=== Short exercise ===
Do not copy the pictures. Write out the lines from the start of the entries through the line containing "what is given".

=== Exercise input ===
-=-=-

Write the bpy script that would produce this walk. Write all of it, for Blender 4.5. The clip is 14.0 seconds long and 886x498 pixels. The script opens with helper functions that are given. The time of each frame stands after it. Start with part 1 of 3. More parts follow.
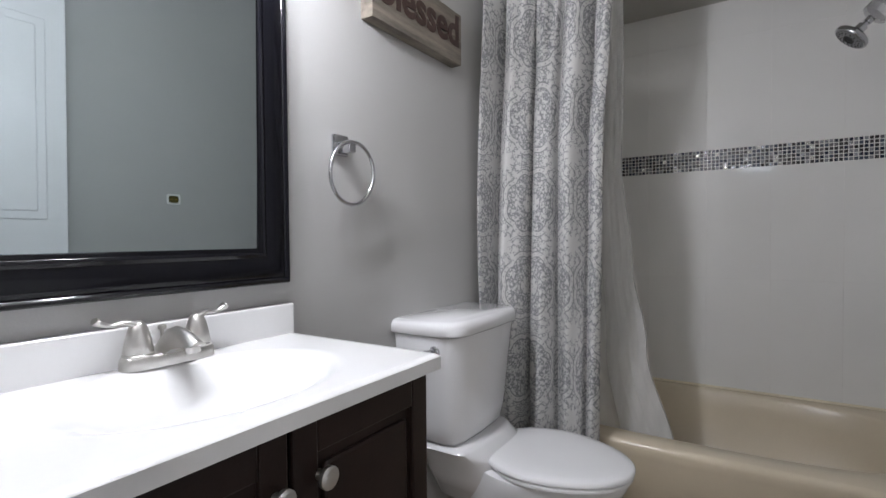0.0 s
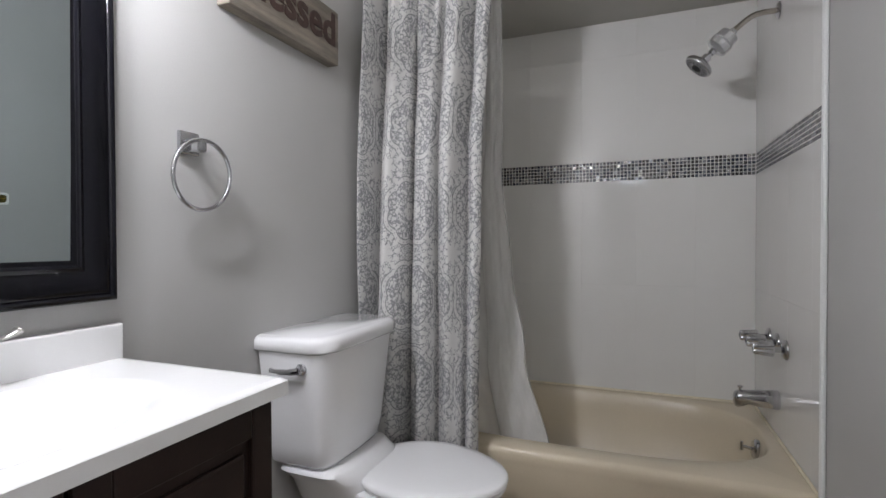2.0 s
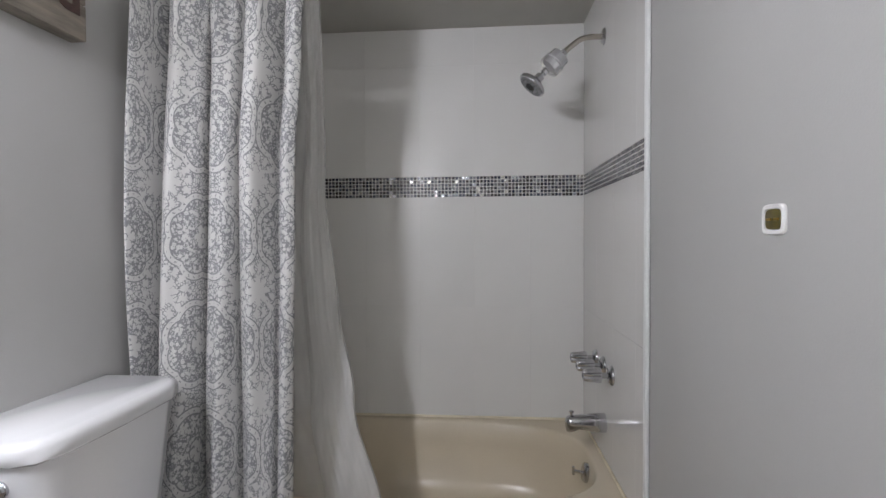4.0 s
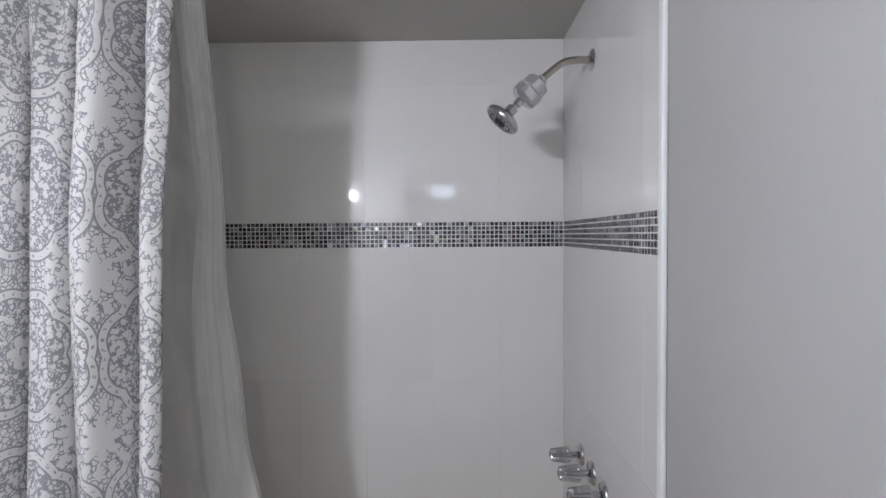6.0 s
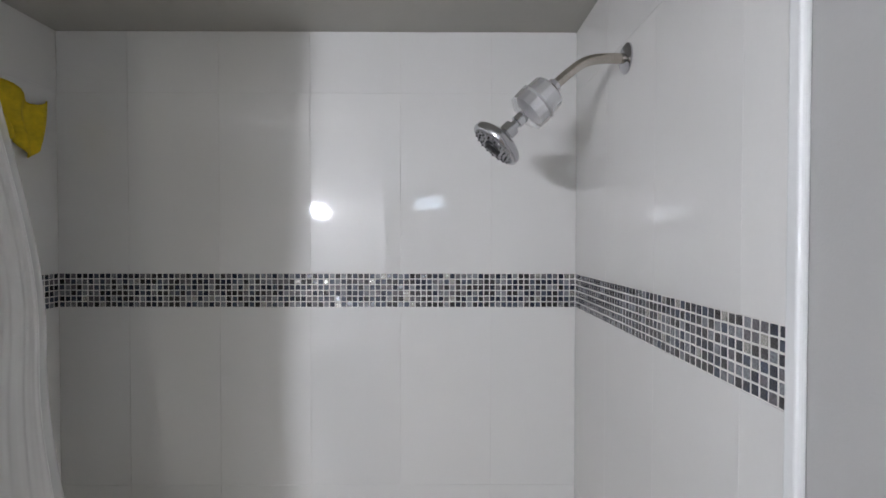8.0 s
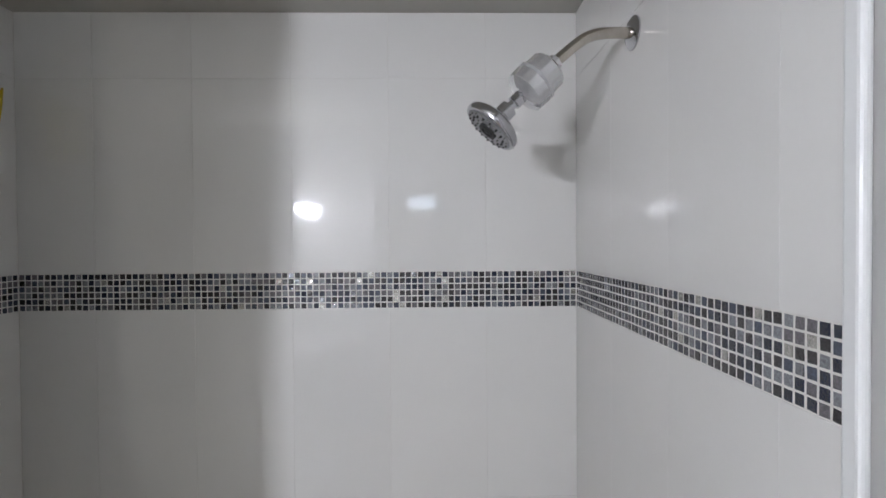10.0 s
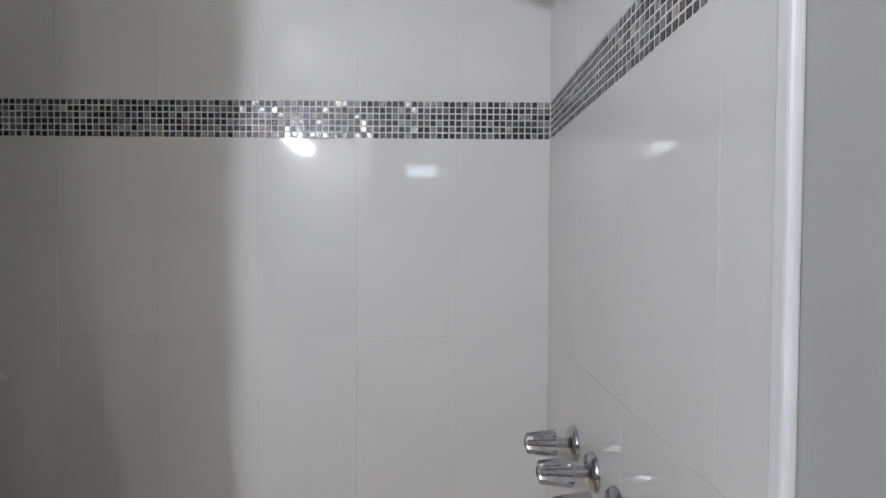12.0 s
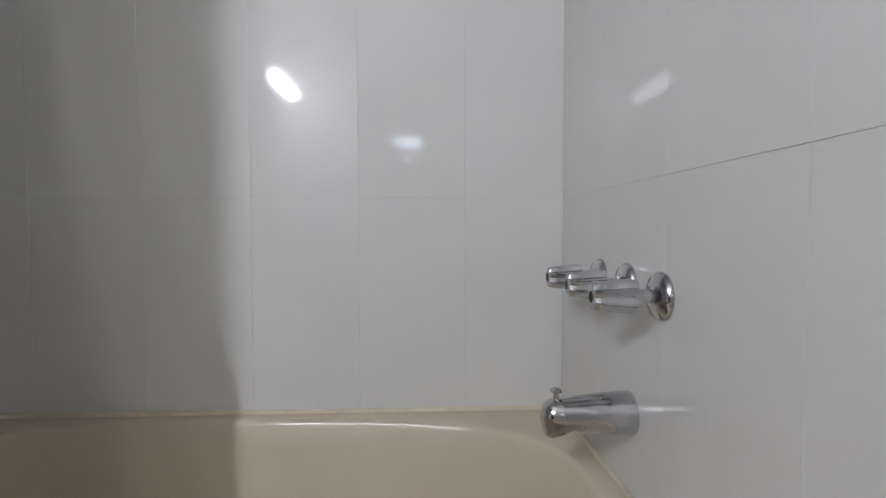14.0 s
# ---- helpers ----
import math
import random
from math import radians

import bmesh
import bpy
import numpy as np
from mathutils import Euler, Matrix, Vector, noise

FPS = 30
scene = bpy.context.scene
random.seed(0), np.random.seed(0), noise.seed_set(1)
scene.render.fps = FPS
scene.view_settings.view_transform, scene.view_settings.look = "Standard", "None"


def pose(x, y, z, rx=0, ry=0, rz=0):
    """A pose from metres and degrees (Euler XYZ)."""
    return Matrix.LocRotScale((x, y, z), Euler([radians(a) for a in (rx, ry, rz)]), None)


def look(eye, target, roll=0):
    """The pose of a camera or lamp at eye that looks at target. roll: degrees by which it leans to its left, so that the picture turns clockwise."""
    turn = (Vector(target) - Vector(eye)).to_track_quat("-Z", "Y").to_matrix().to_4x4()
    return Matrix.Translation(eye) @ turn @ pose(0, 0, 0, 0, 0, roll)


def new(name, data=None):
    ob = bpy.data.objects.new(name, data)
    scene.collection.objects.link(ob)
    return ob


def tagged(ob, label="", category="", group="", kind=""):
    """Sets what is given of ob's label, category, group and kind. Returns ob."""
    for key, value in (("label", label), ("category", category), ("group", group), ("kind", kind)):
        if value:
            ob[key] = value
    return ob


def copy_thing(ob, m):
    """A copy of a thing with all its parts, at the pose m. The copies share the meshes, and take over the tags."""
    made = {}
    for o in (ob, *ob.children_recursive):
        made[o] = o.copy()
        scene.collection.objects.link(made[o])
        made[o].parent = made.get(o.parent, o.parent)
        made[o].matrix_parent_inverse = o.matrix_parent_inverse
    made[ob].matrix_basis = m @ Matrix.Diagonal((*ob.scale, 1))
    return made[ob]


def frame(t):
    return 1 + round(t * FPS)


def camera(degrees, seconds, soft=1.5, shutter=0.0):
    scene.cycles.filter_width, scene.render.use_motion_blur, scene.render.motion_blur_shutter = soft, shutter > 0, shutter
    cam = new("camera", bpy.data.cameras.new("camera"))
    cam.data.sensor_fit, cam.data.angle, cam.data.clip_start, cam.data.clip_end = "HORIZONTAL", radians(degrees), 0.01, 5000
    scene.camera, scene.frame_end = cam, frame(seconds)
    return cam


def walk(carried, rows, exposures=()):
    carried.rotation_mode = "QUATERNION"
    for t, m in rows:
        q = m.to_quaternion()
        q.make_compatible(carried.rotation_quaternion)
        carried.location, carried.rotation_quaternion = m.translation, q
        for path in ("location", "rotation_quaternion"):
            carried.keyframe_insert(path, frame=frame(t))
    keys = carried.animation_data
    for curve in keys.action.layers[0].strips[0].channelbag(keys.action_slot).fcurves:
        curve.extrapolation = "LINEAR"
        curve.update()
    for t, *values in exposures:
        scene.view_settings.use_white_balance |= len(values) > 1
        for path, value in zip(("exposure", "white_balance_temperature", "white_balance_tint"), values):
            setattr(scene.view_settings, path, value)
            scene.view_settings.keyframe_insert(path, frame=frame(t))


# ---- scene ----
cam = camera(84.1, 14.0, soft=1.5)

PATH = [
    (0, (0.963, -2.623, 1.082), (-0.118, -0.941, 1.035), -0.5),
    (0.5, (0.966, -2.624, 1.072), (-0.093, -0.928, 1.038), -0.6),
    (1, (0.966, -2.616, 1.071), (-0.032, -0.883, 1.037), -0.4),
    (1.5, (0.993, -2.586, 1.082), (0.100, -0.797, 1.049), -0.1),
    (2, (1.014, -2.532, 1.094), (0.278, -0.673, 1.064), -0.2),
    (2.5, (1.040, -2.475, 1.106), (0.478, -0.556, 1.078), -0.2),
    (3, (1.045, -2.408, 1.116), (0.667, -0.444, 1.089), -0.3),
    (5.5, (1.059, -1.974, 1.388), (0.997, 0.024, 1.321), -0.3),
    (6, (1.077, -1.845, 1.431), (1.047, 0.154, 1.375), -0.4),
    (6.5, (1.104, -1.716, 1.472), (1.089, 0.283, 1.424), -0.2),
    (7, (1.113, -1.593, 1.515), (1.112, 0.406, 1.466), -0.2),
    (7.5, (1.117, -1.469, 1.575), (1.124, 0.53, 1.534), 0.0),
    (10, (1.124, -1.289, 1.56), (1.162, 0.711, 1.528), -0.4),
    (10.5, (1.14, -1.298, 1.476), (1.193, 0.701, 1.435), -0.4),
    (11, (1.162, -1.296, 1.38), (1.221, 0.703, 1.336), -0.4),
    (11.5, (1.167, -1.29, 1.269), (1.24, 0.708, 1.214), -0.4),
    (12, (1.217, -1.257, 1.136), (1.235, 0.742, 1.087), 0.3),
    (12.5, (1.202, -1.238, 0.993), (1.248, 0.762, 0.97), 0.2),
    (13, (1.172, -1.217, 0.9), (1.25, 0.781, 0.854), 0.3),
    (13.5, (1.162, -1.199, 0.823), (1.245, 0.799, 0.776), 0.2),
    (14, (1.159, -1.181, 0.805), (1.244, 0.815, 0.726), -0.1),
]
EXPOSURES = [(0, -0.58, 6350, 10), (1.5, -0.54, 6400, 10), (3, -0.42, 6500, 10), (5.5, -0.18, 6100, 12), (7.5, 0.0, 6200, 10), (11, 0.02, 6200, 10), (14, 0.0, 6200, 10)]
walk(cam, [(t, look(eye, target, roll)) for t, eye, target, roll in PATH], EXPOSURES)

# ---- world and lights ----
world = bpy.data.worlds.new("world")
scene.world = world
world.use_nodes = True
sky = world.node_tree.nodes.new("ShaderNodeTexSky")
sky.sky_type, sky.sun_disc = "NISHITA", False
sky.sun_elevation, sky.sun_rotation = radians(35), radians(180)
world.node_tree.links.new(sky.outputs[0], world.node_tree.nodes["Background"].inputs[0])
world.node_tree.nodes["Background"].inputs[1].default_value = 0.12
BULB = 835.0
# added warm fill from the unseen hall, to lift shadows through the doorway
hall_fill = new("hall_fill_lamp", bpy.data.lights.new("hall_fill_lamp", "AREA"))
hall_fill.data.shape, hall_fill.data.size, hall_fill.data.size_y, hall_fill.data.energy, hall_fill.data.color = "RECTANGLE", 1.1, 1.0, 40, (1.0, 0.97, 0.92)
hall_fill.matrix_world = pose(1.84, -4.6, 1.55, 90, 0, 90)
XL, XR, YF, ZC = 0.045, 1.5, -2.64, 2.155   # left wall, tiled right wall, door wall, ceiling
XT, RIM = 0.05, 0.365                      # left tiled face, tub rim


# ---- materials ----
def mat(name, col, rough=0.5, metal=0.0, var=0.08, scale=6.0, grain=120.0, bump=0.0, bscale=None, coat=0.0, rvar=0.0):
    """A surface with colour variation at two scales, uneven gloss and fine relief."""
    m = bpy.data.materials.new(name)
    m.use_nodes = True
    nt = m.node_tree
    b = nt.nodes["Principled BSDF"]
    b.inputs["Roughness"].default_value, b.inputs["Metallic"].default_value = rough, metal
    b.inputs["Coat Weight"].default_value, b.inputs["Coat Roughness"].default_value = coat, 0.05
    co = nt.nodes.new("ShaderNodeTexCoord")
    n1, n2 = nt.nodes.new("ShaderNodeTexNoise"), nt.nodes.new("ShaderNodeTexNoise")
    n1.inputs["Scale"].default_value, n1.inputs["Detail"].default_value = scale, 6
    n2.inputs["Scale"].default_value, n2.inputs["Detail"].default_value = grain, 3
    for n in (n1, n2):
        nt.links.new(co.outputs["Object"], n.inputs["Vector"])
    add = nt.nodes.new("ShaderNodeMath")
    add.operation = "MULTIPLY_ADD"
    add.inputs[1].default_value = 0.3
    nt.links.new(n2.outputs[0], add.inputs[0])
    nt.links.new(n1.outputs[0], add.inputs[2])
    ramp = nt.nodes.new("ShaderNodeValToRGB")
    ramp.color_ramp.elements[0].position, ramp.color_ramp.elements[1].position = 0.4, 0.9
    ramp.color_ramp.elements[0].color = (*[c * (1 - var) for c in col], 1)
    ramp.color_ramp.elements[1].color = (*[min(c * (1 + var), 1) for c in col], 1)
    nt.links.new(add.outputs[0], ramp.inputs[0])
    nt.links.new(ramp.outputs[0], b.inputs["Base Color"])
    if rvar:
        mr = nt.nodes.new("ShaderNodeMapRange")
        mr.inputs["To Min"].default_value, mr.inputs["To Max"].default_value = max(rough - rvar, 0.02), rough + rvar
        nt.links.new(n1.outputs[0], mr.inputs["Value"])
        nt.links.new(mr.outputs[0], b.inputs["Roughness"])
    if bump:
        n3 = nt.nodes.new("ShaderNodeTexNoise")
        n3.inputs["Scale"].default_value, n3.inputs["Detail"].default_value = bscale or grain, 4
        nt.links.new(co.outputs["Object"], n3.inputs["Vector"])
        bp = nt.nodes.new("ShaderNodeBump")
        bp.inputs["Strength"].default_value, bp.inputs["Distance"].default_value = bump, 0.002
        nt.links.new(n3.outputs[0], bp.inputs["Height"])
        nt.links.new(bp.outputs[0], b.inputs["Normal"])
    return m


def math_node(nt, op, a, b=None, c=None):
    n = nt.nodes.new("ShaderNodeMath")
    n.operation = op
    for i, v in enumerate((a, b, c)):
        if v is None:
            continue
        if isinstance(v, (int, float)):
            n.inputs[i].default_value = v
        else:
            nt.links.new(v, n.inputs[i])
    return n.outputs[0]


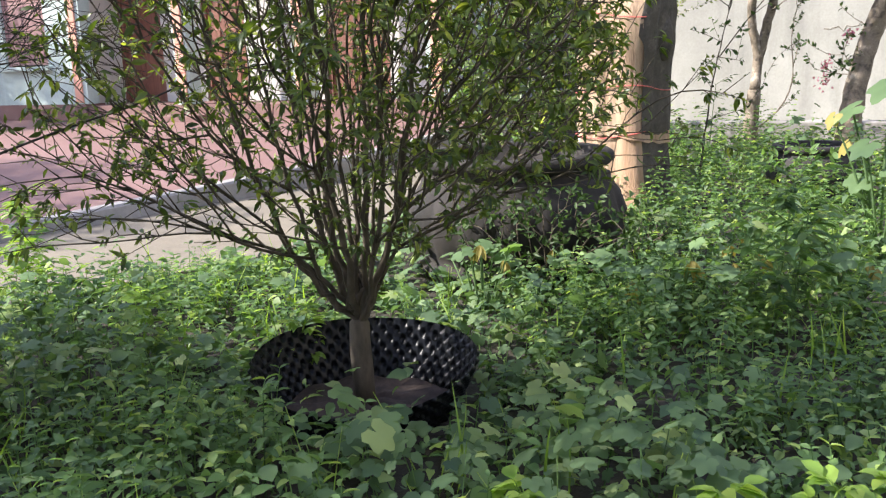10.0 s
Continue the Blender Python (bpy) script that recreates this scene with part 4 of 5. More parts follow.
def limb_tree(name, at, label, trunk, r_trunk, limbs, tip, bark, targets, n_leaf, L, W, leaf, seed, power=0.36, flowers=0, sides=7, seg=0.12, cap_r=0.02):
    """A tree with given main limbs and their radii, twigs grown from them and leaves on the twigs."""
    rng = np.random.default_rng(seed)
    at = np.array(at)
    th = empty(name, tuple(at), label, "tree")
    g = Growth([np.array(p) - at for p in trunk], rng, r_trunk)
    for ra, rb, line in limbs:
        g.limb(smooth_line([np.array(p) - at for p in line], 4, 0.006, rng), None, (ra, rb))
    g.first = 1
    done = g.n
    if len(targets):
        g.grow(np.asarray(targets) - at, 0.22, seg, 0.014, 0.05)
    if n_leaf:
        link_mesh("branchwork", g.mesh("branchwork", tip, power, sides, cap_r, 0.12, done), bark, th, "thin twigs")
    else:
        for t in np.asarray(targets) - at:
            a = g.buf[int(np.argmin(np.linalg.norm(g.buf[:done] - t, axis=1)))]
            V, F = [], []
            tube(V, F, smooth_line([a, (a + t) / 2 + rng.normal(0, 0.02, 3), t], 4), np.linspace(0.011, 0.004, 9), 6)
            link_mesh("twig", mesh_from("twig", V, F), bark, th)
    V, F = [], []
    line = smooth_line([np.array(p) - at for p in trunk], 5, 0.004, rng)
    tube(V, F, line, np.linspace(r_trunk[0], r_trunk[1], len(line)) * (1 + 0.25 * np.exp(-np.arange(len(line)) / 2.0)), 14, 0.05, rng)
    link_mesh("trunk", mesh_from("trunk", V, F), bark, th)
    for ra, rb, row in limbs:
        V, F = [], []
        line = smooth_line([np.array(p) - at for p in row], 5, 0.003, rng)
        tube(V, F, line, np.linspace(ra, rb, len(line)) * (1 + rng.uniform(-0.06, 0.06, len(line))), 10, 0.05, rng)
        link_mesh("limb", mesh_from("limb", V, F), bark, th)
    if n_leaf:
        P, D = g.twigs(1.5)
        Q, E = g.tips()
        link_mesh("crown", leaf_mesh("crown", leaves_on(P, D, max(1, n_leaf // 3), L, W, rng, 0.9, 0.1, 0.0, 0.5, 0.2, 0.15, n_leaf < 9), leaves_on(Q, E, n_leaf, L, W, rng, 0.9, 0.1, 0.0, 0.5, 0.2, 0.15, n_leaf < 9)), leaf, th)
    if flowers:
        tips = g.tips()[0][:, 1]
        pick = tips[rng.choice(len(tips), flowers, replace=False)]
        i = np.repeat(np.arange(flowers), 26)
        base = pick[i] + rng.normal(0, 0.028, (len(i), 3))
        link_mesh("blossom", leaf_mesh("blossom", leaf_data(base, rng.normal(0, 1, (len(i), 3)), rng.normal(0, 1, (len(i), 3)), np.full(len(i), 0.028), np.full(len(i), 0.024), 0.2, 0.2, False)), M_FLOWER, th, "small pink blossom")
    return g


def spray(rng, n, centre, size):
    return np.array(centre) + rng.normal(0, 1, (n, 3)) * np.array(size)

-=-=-

=== Response ===
Write the bpy script that would produce this walk. Write all of it, for Blender 4.5. The clip is 14.0 seconds long and 886x498 pixels. The script opens with helper functions that are given. The time of each frame stands after it. Start with part 1 of 3. More parts follow.
0.0 s
2.0 s
4.0 s
6.0 s
8.0 s
10.0 s
12.0 s
14.0 s
# ---- helpers ----
import math
import random
from math import radians

import bmesh
import bpy
import numpy as np
from mathutils import Euler, Matrix, Vector, noise

FPS = 30
scene = bpy.context.scene
random.seed(0), np.random.seed(0), noise.seed_set(1)
scene.render.fps = FPS
scene.view_settings.view_transform, scene.view_settings.look = "Standard", "None"


def pose(x, y, z, rx=0, ry=0, rz=0):
    """A pose from metres and degrees (Euler XYZ)."""
    return Matrix.LocRotScale((x, y, z), Euler([radians(a) for a in (rx, ry, rz)]), None)


def look(eye, target, roll=0):
    """The pose of a camera or lamp at eye that looks at target. roll: degrees by which it leans to its left, so that the picture turns clockwise."""
    turn = (Vector(target) - Vector(eye)).to_track_quat("-Z", "Y").to_matrix().to_4x4()
    return Matrix.Translation(eye) @ turn @ pose(0, 0, 0, 0, 0, roll)


def new(name, data=None):
    ob = bpy.data.objects.new(name, data)
    scene.collection.objects.link(ob)
    return ob


def tagged(ob, label="", category="", group="", kind=""):
    """Sets what is given of ob's label, category, group and kind. Returns ob."""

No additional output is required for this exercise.